OBJECTIVE:
Copy out each line that mentions the word "with".
-- begin DATA EXTRACT --
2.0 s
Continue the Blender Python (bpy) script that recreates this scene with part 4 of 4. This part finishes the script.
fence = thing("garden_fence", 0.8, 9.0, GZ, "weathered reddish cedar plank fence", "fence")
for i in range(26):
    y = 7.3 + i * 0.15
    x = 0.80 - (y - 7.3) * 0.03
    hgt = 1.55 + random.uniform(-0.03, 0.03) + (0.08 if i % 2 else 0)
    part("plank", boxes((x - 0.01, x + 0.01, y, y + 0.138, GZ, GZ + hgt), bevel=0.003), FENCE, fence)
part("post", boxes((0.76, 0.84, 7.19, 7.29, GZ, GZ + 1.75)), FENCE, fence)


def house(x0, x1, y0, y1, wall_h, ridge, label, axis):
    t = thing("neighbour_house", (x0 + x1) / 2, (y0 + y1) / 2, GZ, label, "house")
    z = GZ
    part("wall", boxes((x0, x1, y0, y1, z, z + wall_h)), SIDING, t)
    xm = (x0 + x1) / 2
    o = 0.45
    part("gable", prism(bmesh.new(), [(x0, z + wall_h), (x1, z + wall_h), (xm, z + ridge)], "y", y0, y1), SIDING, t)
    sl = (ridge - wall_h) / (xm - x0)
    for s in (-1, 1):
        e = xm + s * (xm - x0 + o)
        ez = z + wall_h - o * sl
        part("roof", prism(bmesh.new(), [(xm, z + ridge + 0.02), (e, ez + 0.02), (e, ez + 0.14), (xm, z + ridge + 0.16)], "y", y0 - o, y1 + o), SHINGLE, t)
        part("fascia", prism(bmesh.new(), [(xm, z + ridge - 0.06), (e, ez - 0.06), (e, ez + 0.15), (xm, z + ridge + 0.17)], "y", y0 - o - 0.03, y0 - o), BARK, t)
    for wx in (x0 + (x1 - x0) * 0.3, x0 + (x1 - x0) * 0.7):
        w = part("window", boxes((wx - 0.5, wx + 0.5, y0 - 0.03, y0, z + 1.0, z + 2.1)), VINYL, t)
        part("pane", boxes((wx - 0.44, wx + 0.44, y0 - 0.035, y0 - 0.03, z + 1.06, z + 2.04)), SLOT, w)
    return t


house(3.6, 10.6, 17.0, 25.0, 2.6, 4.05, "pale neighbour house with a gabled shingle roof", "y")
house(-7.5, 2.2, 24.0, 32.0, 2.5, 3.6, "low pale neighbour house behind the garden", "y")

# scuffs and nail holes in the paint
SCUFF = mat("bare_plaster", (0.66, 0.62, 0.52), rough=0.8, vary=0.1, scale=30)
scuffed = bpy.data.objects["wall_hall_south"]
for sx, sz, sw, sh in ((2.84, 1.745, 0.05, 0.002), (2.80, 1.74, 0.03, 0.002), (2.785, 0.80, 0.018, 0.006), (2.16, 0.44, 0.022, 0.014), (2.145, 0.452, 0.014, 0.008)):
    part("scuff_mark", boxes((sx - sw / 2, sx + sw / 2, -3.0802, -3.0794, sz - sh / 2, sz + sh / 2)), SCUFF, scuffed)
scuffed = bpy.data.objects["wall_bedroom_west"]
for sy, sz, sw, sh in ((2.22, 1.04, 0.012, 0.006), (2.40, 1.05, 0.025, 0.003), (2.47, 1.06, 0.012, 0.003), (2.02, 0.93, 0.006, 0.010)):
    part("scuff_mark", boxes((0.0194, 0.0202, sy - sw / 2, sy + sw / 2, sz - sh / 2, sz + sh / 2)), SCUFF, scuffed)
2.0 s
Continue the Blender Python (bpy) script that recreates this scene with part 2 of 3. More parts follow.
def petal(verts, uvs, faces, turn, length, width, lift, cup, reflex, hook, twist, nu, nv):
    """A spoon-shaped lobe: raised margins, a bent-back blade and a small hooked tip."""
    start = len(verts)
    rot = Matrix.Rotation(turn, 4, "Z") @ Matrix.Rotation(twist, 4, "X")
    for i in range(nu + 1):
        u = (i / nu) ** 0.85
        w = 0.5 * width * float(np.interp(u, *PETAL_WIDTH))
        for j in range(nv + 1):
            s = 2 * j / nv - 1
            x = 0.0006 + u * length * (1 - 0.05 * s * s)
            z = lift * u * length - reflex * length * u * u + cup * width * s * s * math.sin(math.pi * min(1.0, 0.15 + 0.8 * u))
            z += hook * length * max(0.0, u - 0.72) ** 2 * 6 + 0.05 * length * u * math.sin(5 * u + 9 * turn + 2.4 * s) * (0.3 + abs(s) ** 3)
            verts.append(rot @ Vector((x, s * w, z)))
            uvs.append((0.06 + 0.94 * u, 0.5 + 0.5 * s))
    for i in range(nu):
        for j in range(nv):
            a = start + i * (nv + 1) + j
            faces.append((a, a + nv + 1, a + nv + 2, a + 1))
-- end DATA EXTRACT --
-- begin DATA EXTRACT --
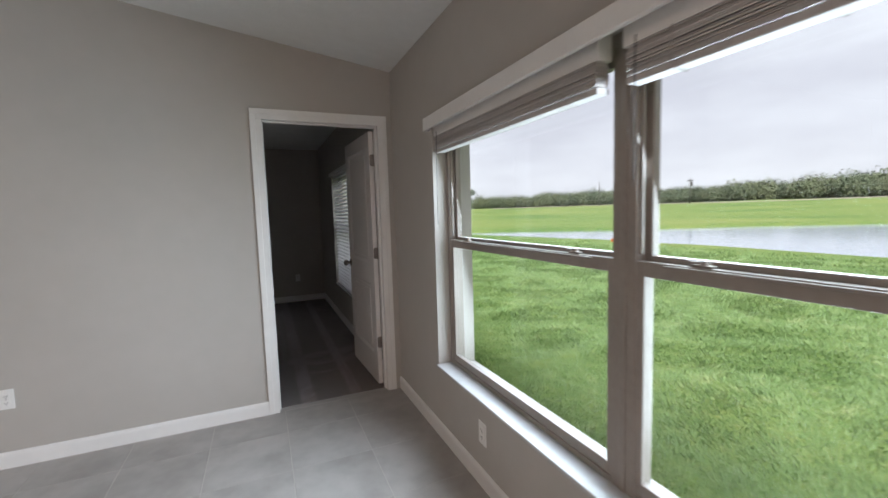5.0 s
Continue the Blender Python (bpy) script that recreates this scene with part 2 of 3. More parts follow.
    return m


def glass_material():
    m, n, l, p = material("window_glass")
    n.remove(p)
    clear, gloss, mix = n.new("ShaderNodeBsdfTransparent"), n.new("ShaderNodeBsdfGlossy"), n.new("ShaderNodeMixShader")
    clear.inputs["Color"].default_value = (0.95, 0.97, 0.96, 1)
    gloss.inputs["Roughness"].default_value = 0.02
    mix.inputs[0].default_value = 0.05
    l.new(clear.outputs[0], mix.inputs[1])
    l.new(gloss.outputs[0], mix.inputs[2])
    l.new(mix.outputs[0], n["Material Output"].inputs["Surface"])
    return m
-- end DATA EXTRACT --
RIGHT ANSWER:
Continue the Blender Python (bpy) script that recreates this scene with part 4 of 4. This part finishes the script.
house(3.6, 10.6, 17.0, 25.0, 2.6, 4.05, "pale neighbour house with a gabled shingle roof", "y")
Continue the Blender Python (bpy) script that recreates this scene with part 2 of 3. More parts follow.
Continue the Blender Python (bpy) script that recreates this scene with part 2 of 3. More parts follow.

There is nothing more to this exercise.